What is not covered:
- Brewed hot coffee, cold brew concentrate, or canned/bottled coffee beverages — these are food-service or processed food products requiring a retail food establishment license and an approved, inspected production facility.
- Wholesale supply to cafés or grocery stores — the "approved source" prohibition applies. Even if your coffee is excellent, a café cannot legally source it from your home kitchen.
Important caveat: Illinois law and official IDPH guidance do not explicitly name roasted coffee as allowed or prohibited. The interpretation rests on the general "not prohibited" framework. Before you start selling, confirm in writing with your county health department — especially if you plan to scale or sell specialty blends with any added ingredients (flavored syrups, spice blends, etc.).
Recent changes to Illinois cottage food law
Illinois has moved steadily toward more food freedom over the past decade:
- 2012 — Original Cottage Food Law: limited to non-hazardous baked goods, jams, and dried herbs sold only at farmers markets
- 2018 — Expansion: added more food categories and some chilled/canned products
- January 2022 — Home-to-Market Act (SB 2007 / P.A. 102-0633): removed the farmers-market-only restriction, eliminated the monthly sales cap, opened online/delivery/home pickup channels
- 2024 — P.A. 103-903 added mobile farmers markets as an allowed sales venue; University of Illinois Extension updated its Cottage Food Guide
- 2026 — University of Illinois Extension published a 2026 addendum reflecting current laws, rules, and safety standards
Pending: HB 4121 proposed allowing some indirect retail sales through retailers under specified conditions. As of early 2026 it remains pending — do not rely on it until enacted; check the Illinois General Assembly site for current status.
Official resources
| Agency | Role | Link |
|---|---|---|
| Illinois Department of Public Health (IDPH) | Main regulatory authority; labeling checklist | dph.illinois.gov |
| University of Illinois Extension — Cottage Food | Educational guides, training, FAQ | extension.illinois.edu/cottage-food |
| Your local county health department | Registration, fee collection, complaint inspections | Search "[your county] health department cottage food Illinois" |
| Illinois General Assembly | Full statutory text of 410 ILCS 625 | ilga.gov |
Inspections: Illinois does not require a routine home kitchen inspection before registration approval. Local health departments may inspect a cottage food operation if there is a complaint or reason to believe the law is being violated. Keep your registration certificate accessible when vending, especially outside your home county.
This guide is for general information, not legal advice — always confirm current requirements with your county health department. See also Hobby Stall's cottage food resource page. Once you're registered and labeled, a Hobby Stall shop handles the orders-and-pickup side: post what you baked, let neighbors claim it, get paid by Venmo or Cash App.

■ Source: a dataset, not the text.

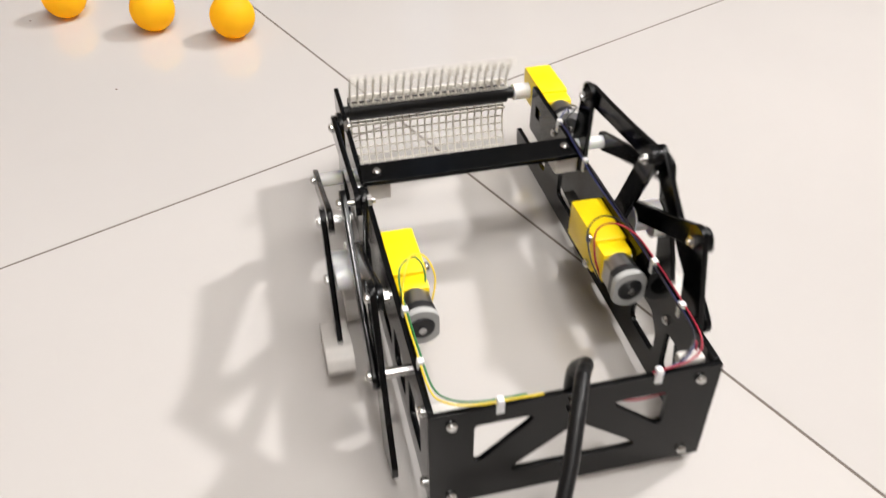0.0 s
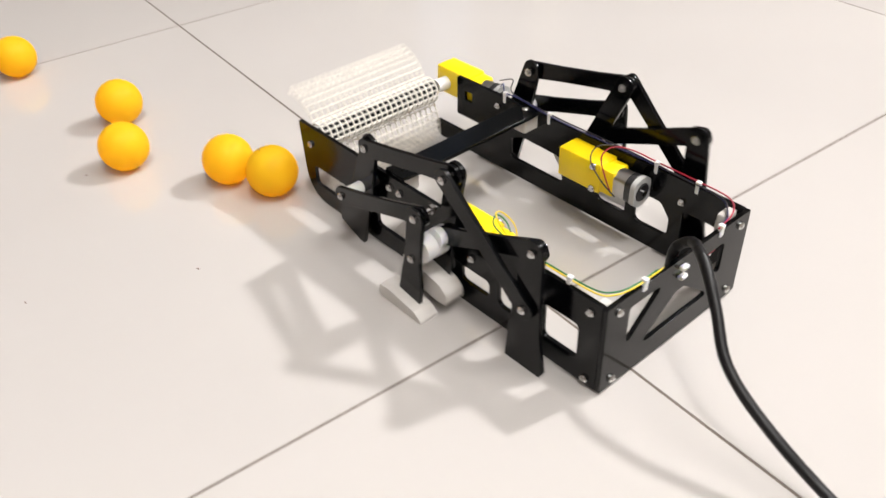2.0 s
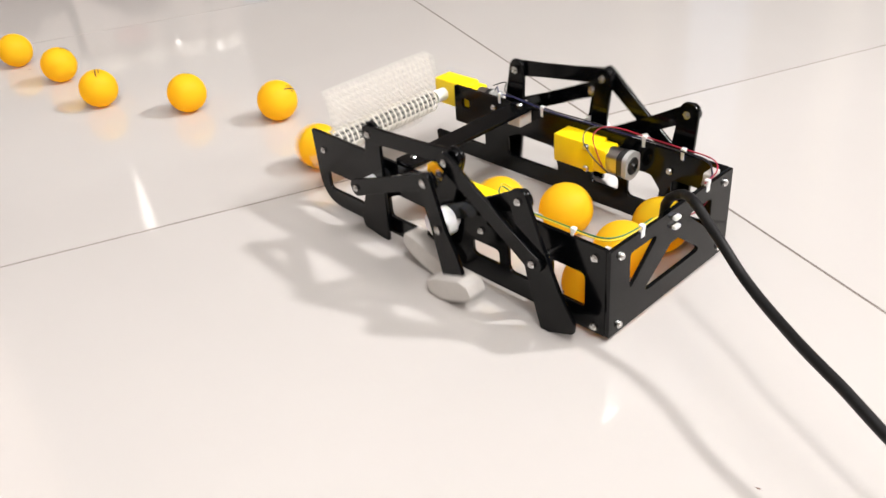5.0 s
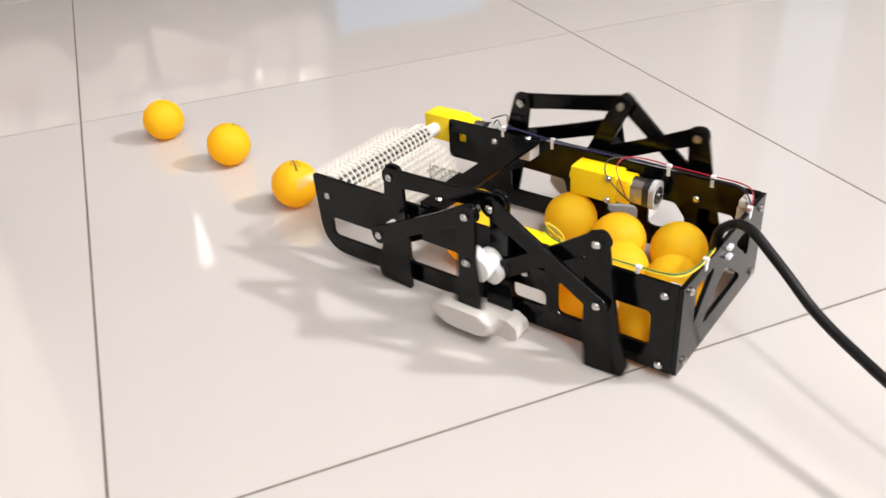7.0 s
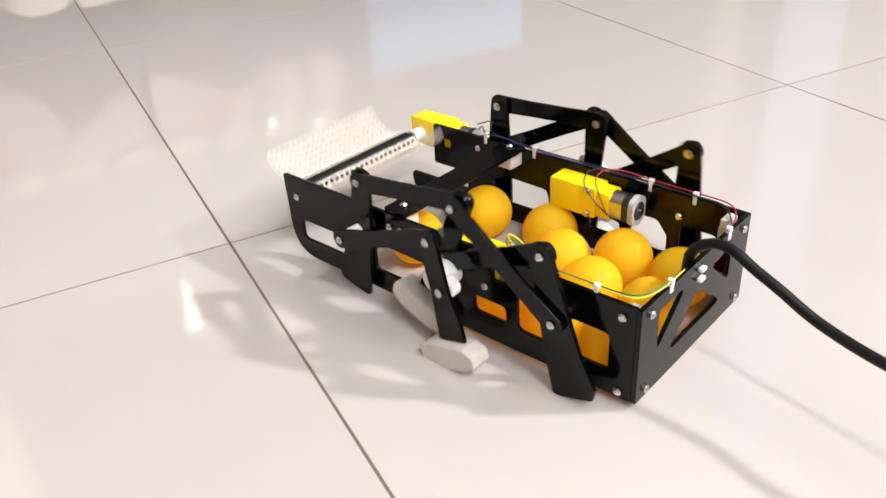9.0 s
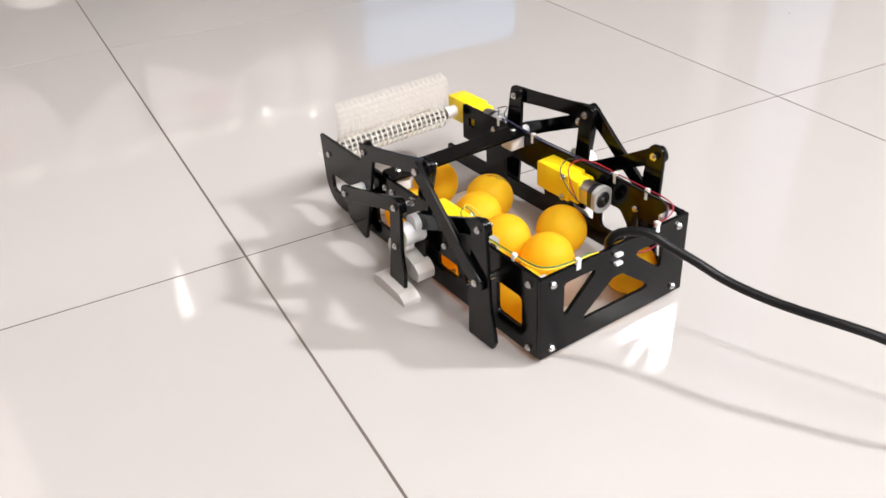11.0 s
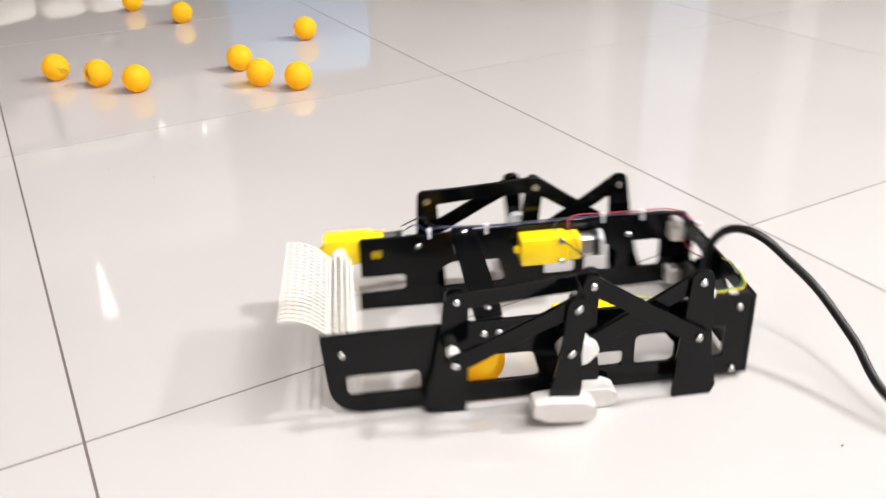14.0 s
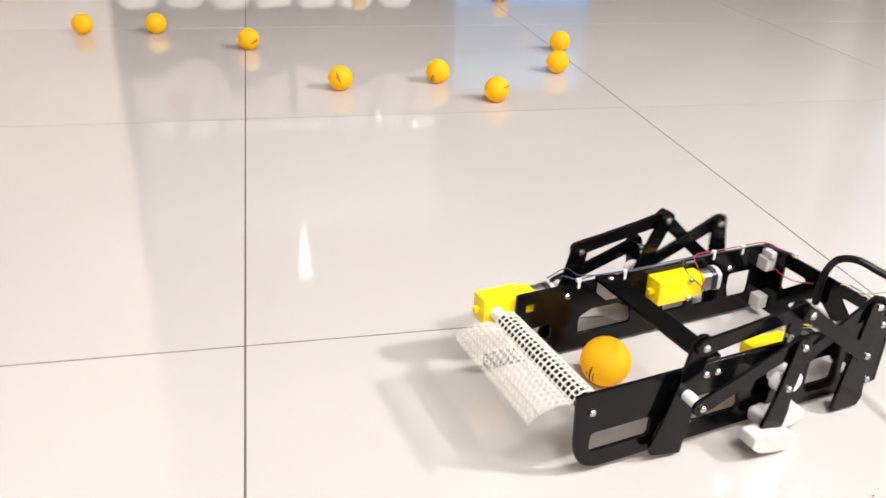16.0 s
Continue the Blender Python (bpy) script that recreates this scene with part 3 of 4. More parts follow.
def robot_body():
    robot = thing("walking_robot", "black acrylic six-legged ball-collecting robot with yellow motors", "robot")
    z0, z1 = 6.3, 69.3
    holes = [rounded(rect(225.5, 20.5, 275, 36.5), 4), rounded([(145, 21), (200, 21), (200, 37), (188, 43), (150, 42)], 4),
             rounded(rect(88, 23, 113, 35), 4), rounded([(52, 22), (80, 22), (80, 46), (60, 46), (52, 36)], 5), rounded(rect(17, 22, 43, 47), 4), rounded(rect(89, 51, 98, 59), 0.8)]
    left = sheet("side_plate", rounded([(1.7, z0), (286, z0), (289, z1), (1.7, z1)], [1, 26, 1.5, 1], 8), holes, TH / 1000, FLAT_YZ, (-PX / 1000, 0, 0))
    lp = part("side_plate", left, ACRYLIC, robot)
    right_out = [(1.7, z0), (286, z0), (287.5, 21), (226, 21), (226, 36), (261, 36), (260, z1), (1.7, z1)]
    right = sheet("side_plate", rounded(right_out, [1, 24, 3, 4, 4, 2, 2, 1], 8), holes[1:] + [rounded(rect(243, 51, 251.5, 59), 0.8)], TH / 1000, FLAT_YZ, (PX / 1000, 0, 0))
    rp = part("side_plate", right, ACRYLIC, robot)
    cut = [rounded([(-47, 59), (-17, 59), (-47, 31)], 3), rounded([(-33, 22), (35, 22), (5, 45), (-3, 45)], 3), rounded([(14, 57), (43, 57), (43, 33)], 3)]
    rear = sheet("rear_panel", rounded(rect(-67.2, z0, 67.2, z1), 1), cut, TH / 1000, FLAT_XZ, (0, 0.0, 0))
    back = part("rear_panel", rear, ACRYLIC, robot)
    bar = sheet("crossbar", rounded([(-66, 170), (-52, 169), (52, 169), (66, 170), (66, 188), (-66, 188)], 1.5), (), TH / 1000, FLAT_XY, (0, 0, 0.0709))
    cross = part("crossbar", bar, ACRYLIC, robot)
    for sx in (-1, 1):
        bm = bmesh.new()
        box(bm, (sx * 0.064 - sx * 0.014, 0.172, 0.0575), (sx * 0.0641, 0.186, 0.0693), 0.001) if sx > 0 else box(bm, (-0.0641, 0.172, 0.0575), (-0.050, 0.186, 0.0693), 0.001)
        part("bracket", bm, PRINT, robot, "white printed corner bracket")
        for zc in (16, 55):
            bm = bmesh.new()
            lo, hi = sorted((sx * 64.1, sx * 52))
            box(bm, (lo / 1000, 0.0018, (zc - 6) / 1000), (hi / 1000, 0.0125, (zc + 7) / 1000), 0.001)
            part("bracket", bm, PRINT, robot, "white printed corner bracket")
        plate = lp if sx < 0 else rp
        for y, z in ((9.6, 61.4), (9.6, 10.9), (172.5, 60.2), (182.5, 60.2), (103.5, 44.8)):
            fix(plate, (sx * 67.2, y, z), (sx, 0, 0))
        for y, z in ((44.3, 53.5), (214, 60)):
            fix(plate, (sx * 64.2, y, z), (-sx, 0, 0))
        for z in (62.4, 12.2):
            fix(back, (sx * 57.2, -1.5, z), (0, -1, 0))
        fix(cross, (sx * 57, 178.2, 72.4), (0, 0, 1))
    fix(lp, (-67.2, 275.9, 54.3), (-1, 0, 0))
    for z in (63.5, 56.8):
        bm = bmesh.new()
        box(bm, (-0.0045, -0.0050, (z - 1.4) / 1000), (0.0015, -0.0015, (z + 1.4) / 1000), 0.0009)
        part("cable_tie", bm, NYLON, robot, "white nylon cable tie head")
    motor(robot, "drive_motor", 1, 46, 64.1, 135, 42.5)
    motor(robot, "drive_motor", -1, -46, -64.1, 133, 42.5)
    motor(robot, "brush_motor", 1, 67.4, 86, 288, 46.5, words="yellow plastic gearbox of the brush motor")
    bm = bmesh.new()
    cyl(bm, (0.056, 0.277, 0.0565), (0.068, 0.277, 0.0565), 0.0055, 20)
    part("coupling", smooth(bm), NYLON, robot, "white nylon shaft coupling")
    for sx in (-1, 1):                      # fixed spacers and crank hubs' bearings
        bm = bmesh.new()
        (fy, fz), (ry, rz) = SIDES[sx]["front"], SIDES[sx]["rear"]
        cyl(bm, (sx * 0.0672, fy / 1000, fz / 1000), (sx * (0.0885 if sx < 0 else 0.0941), fy / 1000, fz / 1000), 0.0042, 18)
        part("spacer", smooth(bm), NYLON, robot, "white nylon spacer tube")
        fix(robot, (sx * (91.6 if sx < 0 else 97.2), fy, fz), (sx, 0, 0))
        fix(robot, (sx * 84.8, ry, rz), (sx, 0, 0))
        bm = bmesh.new()
        cyl(bm, (sx * 0.0672, ry / 1000, rz / 1000), (sx * 0.0848, ry / 1000, rz / 1000), 0.0026, 14)
        part("pivot_pin", smooth(bm), STEEL, robot)
    wires(robot)
    return robot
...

Frequently asked questions
- Do I need a license or a registration to sell cottage food in Illinois?
- You need an annual registration (not a full food processing license) from your local county health department. The fee is capped at $50 per year under 410 ILCS 625/4. You will also need a current Certified Food Protection Manager (CFPM) certification before you can prepare or package food for sale.
- Is there a sales limit for Illinois cottage food operations?
- No. Under the Home-to-Market Act (P.A. 102-0633, effective January 1, 2022), there is no annual or monthly sales cap for Cottage Food Operations under 410 ILCS 625/4. The $1,000-per-month cap that circulates online applies only to the separate Home Kitchen Operation tier (410 ILCS 625/3.6), which is a different category used in some municipalities.
- Can I sell pickles, hot sauce, salsa, or kimchi from my home kitchen?
- Yes, but with extra requirements. Acidified and fermented foods require either a USDA or Extension-approved tested recipe, or a documented food-safety plan plus a lab pH test confirming pH at or below 4.6. That test must be renewed every three years. Confirm your specific recipe with your county health department before selling.
- Can I sell cheesecakes, cream pies, or pumpkin pies?
- No. Pumpkin pies, sweet potato pies, cheesecakes, custard pies, and creme-filled pastries are explicitly prohibited under Illinois cottage food law because they require temperature control for safety. Non-hazardous baked goods with cream cheese as a minor ingredient may be allowed with water-activity testing — check with your county health department.
- What exactly has to go on my label?
- Your label needs: business name, registered county or municipality, your registration number, product name, full ingredient list in descending weight order, Big-9 allergen disclosure, net weight, processing date, and the exact statutory disclaimer: "This product was produced in a home kitchen not inspected by a health department that may also process common food allergens. If you have safety concerns, contact your local health department." See the IDPH labeling checklist for the official version.
- Can I ship my cottage food products?
- Within Illinois, yes — for non-perishable, shelf-stable products only, in tamper-evident packaging. Out-of-state shipping is not permitted under cottage food exemptions; interstate commerce is regulated by the FDA and falls outside state cottage food law protections.
- Will my kitchen be inspected, and how often?
- Illinois does not require a routine pre-registration home kitchen inspection. Local health departments conduct inspections only if there is a consumer complaint or reason to believe the law is being violated — not on a scheduled basis. Keep your registration certificate handy when vending at events outside your home county.